Eind november valt het verdict over de aansprakelijkheid van Eternit. Het bedrijf is volgens ons alvast maatschappelijk verantwoordelijk.
Reeds in de jaren twintig toonden studies aan dat asbest schadelijk is. In de jaren vijftig stapelden de wetenschappelijke bewijzen voor de relatie tussen asbest en kanker zich op. Ondanks die kennis bleef men asbest verwerken, ook in ons land. In 1965 werden de arbeiders vooraan aan de productieband bij Eternit zelfs enkele franken meer per uur betaald dan die verderop aan de band. In recente rechtszaken in Nederland houdt Eternit vol dat het pas in de jaren zeventig kennis had van de gevaren van asbest. Het bedrijf bleef wel asbest produceren in Kapelle-op-den-Bos tot in 1994.
Maar naast Eternit hebben ook de verschillende overheden in ons land boter op het hoofd. De voorbije weken kwam vooral de rol van het federale niveau aan bod in verschillende media: pas in 2001 kwam er een volledig verbod van asbesttoepassingen in ons land. Pas sinds 2007 bestaat het fonds voor asbestslachtoffers.
Maar ook de andere beleidsniveaus ontlopen hun verantwoordelijkheid. Te beginnen met de Vlaamse overheid. Reeds lang pleiten we voor een saneringsfonds. Het geld voor dat fonds moet komen van de historische asbestverwerkers, dat moet dienen om premies voor verwijdering en audits te financieren. Want in ontelbare woningen in gans Vlaanderen is immers asbestcement aanwezig. Vaak weet men dit niet. En als het wel geweten is, blijft een professioneel verwijderingbedrijf erg duur.
Bovendien is asbestcement pas gevaarlijk als het bewerkt wordt of verweert. En aangezien de asbesthoudende materialen bij mensen thuis steeds ouder worden, verhoogt ook het risico op verwering. Een saneringsfonds kan audits en verwijderingen bekostigen om toekomstige slachtoffers te vermijden. Het antwoord van Vlaams milieuminister Joke Schauvliege: te duur.

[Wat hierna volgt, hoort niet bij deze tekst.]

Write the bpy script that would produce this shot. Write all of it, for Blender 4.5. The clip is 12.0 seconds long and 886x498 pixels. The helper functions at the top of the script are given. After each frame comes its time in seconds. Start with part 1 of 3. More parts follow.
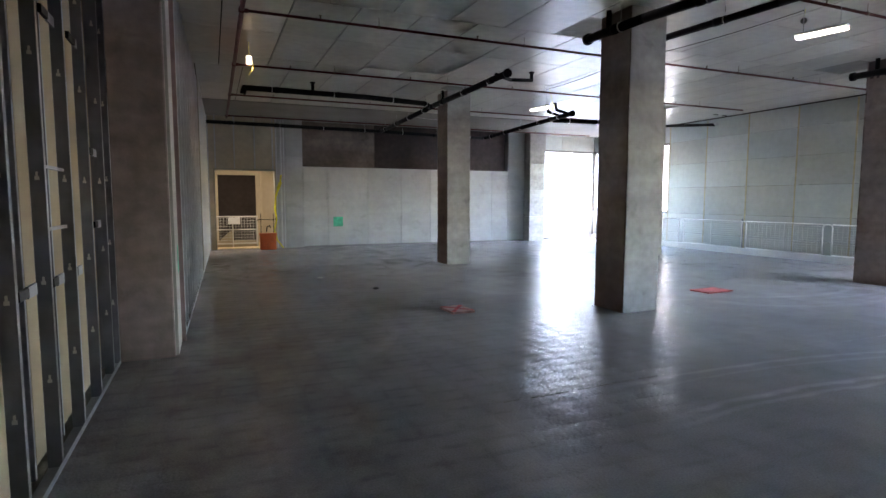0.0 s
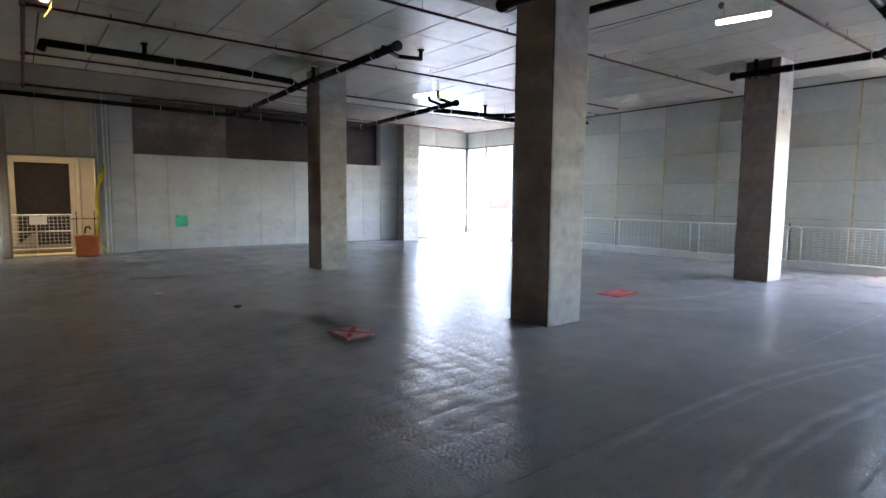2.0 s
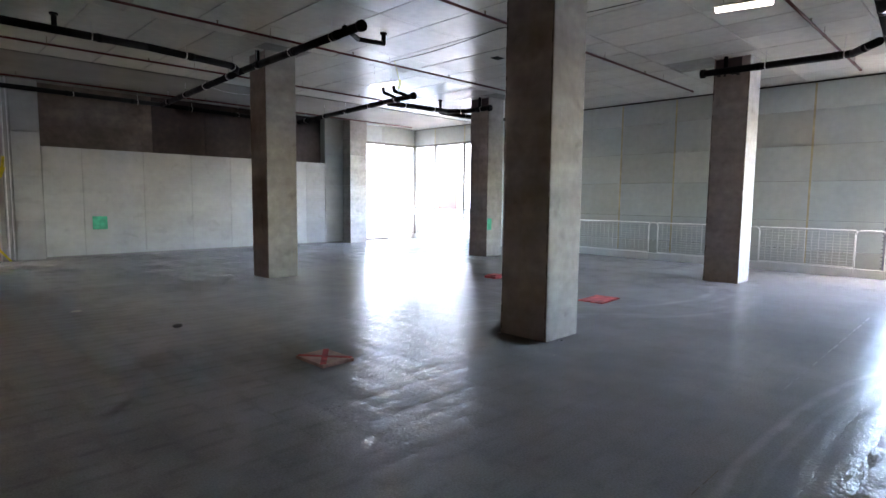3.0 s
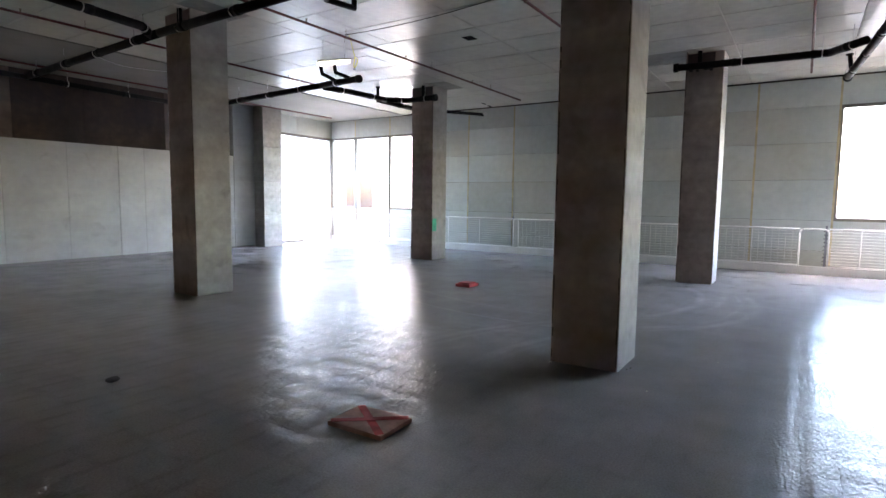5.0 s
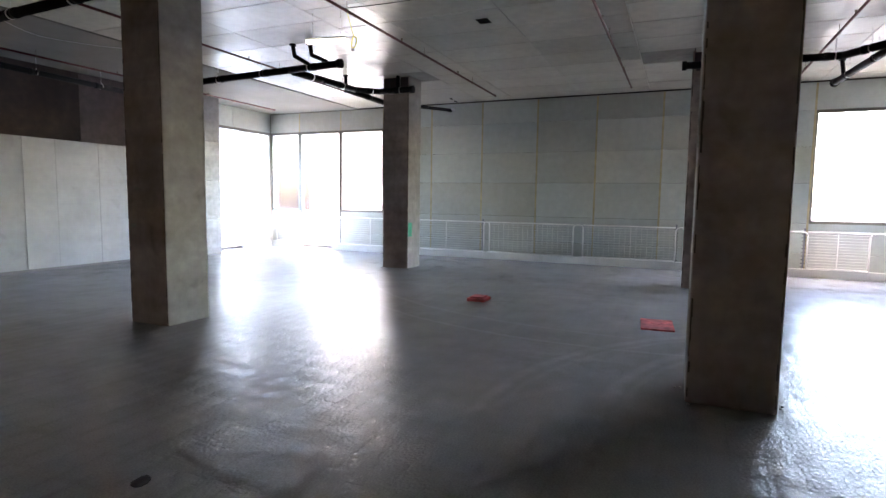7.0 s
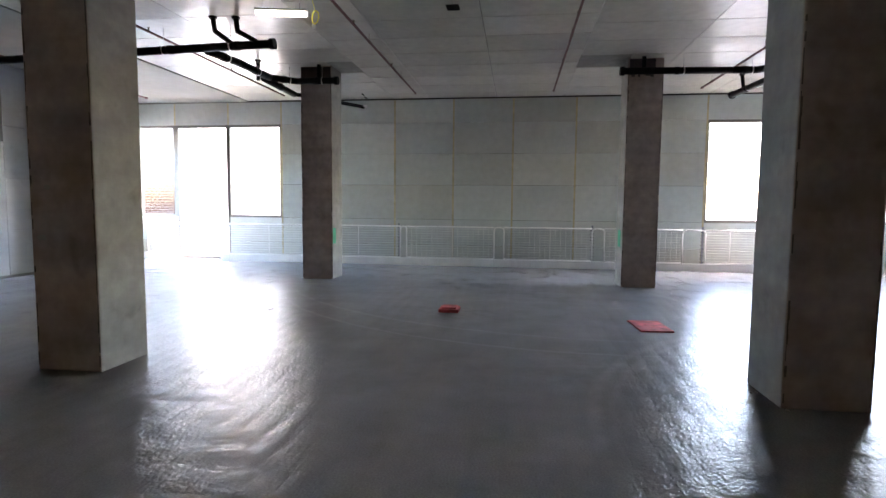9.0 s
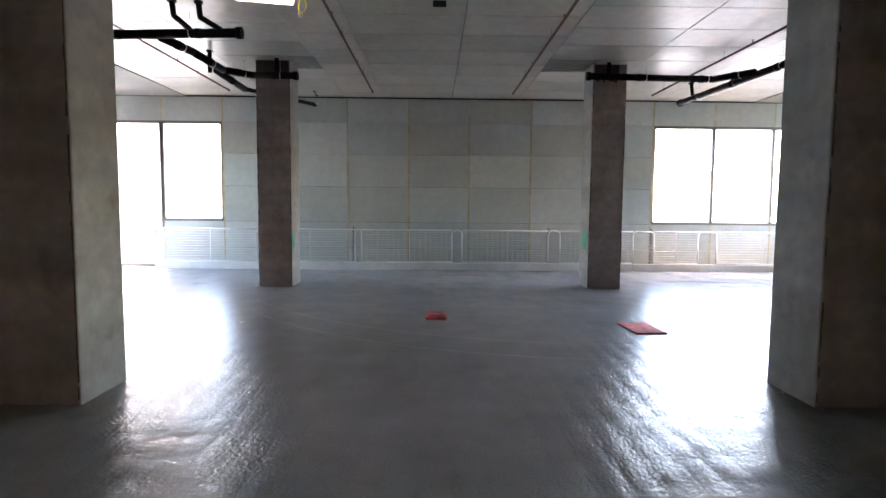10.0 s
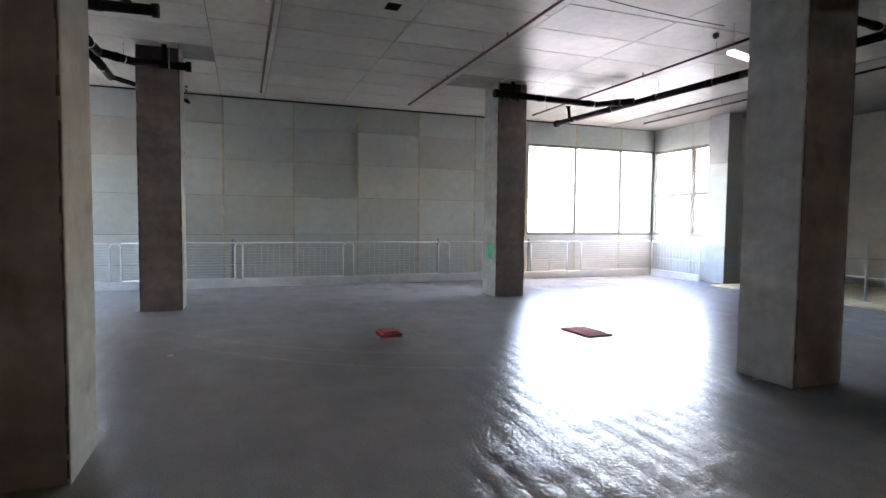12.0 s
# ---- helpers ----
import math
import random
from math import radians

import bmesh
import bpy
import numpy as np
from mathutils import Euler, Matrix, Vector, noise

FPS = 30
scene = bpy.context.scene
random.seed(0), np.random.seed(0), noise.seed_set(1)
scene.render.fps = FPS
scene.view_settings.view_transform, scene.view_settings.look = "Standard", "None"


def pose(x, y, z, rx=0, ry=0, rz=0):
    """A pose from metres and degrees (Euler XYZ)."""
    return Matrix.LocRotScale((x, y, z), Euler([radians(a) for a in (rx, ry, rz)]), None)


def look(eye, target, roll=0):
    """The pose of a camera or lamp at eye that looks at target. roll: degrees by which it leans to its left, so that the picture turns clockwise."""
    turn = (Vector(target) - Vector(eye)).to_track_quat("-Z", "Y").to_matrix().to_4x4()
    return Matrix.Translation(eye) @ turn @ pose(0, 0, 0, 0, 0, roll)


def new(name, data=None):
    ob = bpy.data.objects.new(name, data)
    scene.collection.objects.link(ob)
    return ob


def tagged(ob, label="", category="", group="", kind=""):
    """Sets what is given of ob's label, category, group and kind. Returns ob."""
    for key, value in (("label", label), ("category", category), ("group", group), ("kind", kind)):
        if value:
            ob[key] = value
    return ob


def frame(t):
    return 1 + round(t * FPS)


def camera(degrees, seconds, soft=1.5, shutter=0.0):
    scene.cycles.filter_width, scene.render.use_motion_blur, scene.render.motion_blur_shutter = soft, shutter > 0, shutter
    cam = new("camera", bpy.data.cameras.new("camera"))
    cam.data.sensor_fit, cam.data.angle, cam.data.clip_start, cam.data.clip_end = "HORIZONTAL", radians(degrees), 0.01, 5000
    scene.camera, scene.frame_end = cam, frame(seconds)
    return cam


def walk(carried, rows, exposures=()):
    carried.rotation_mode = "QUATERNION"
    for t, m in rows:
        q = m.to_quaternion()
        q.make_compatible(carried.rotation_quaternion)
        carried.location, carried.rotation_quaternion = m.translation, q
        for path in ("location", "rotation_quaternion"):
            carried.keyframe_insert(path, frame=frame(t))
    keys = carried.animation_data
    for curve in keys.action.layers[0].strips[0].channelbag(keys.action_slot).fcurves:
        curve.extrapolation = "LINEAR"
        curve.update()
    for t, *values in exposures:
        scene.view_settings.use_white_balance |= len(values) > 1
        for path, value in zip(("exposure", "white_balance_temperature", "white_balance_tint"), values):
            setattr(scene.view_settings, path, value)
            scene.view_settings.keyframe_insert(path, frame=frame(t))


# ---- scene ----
cam = camera(77.9, 12.0)
PATH = [
    (0, (-0.121, -0.11, 1.705), (0.652, 1.726, 1.526), 0.1),
    (0.5, (-0.008, 0.229, 1.695), (0.903, 2.0, 1.512), 0.2),
    (1, (0.047, 0.646, 1.683), (1.058, 2.361, 1.496), 0.3),
    (1.5, (0.127, 1.128, 1.669), (1.243, 2.777, 1.485), 0.5),
    (2, (0.202, 1.653, 1.657), (1.419, 3.23, 1.473), 0.5),
    (2.5, (0.25, 2.208, 1.672), (1.553, 3.714, 1.489), 0.6),
    (3, (0.338, 2.768, 1.646), (1.735, 4.187, 1.464), 0.6),
    (3.5, (0.344, 3.317, 1.647), (1.817, 4.657, 1.467), 0.8),
    (5.5, (0.421, 5.509, 1.633), (2.128, 6.535, 1.448), 0.7),
    (6, (0.48, 6.044, 1.65), (2.219, 7.016, 1.466), 0.8),
    (6.5, (0.592, 6.584, 1.657), (2.375, 7.469, 1.471), 0.7),
    (7, (0.614, 7.13, 1.679), (2.442, 7.921, 1.497), 0.8),
    (9, (0.898, 9.183, 1.626), (2.874, 9.445, 1.465), 0.5),
    (9.5, (1.0, 9.712, 1.629), (2.992, 9.82, 1.475), 0.6),
    (10, (1.143, 10.201, 1.645), (3.137, 10.17, 1.492), 0.5),
    (10.5, (1.222, 10.7, 1.655), (3.208, 10.514, 1.514), 0.6),
    (11, (1.417, 11.156, 1.66), (3.381, 10.804, 1.524), 0.5),
    (11.5, (1.545, 11.641, 1.641), (3.476, 11.134, 1.527), 0.6),
    (12, (1.744, 12.081, 1.631), (3.621, 11.397, 1.524), 0.6),
]
walk(cam, [(t, look(eye, target, roll)) for t, eye, target, roll in PATH], exposures=[(0.0, 6.92, 7160, 21), (3.0, 6.80, 7440, 21), (6.0, 6.58, 7700, 22), (12.0, 6.58, 7780, 22)])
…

Ook het provinciale niveau kan wat doen. Zo kan het bijvoorbeeld financieel bijspringen bij de sanering van jeugd- en sportlokalen. Het groene provincieraadslid Willy Vanderstappen -die zelf stierf aan longvlieskanker- zorgde er mee voor dat er een asbestwijzer kwam, dat verkrijgbaar is op elk gemeentehuis en aan verbouwers meegegeven wordt. Maar verder dan sensibiliseren wil het provinciebestuur van Vlaams-Brabant niet gaan.
Het gemeentelijke niveau tenslotte? Burgemeester van Kapelle-op-den-Bos Leo Peeters maakt zich sterk dat hij steeds alles in het werk heeft gesteld om de gezondheidsrisico’s van het wijdverbreide asbest in zijn gemeente terug te dringen. De waarheid is dat jeugdlokalen, waar asbest aanwezig was, recent verbouwd werden door… vrijwilligers. Omdat het gemeentebestuur geen budget wilde vrijmaken voor een professionele aanpak.
De verschillende beleidsniveaus verwijzen naar elkaar en steken de kop in het zand. Is men te laf om de historisch verantwoordelijke bedrijven financieel te laten opdraaien? Heeft men schrik voor het kostenplaatje? Is men bang dat de burger zou beseffen dat er nieuwe asbestslachtoffers kunnen vallen? Terwijl in Kapelle-op-den-Bos de omerta wordt doorbroken, is de stilte bij de verschillende overheden in ons land oorverdovend.
Leen Van Aken (provincieraadslid voor Groen! en bestuurslid ‘stichting Willy Vanderstappen’, stichting ter voorkoming van asbestslachtoffers) Hermes Sanctorum (Vlaams parlementslid voor Groen!)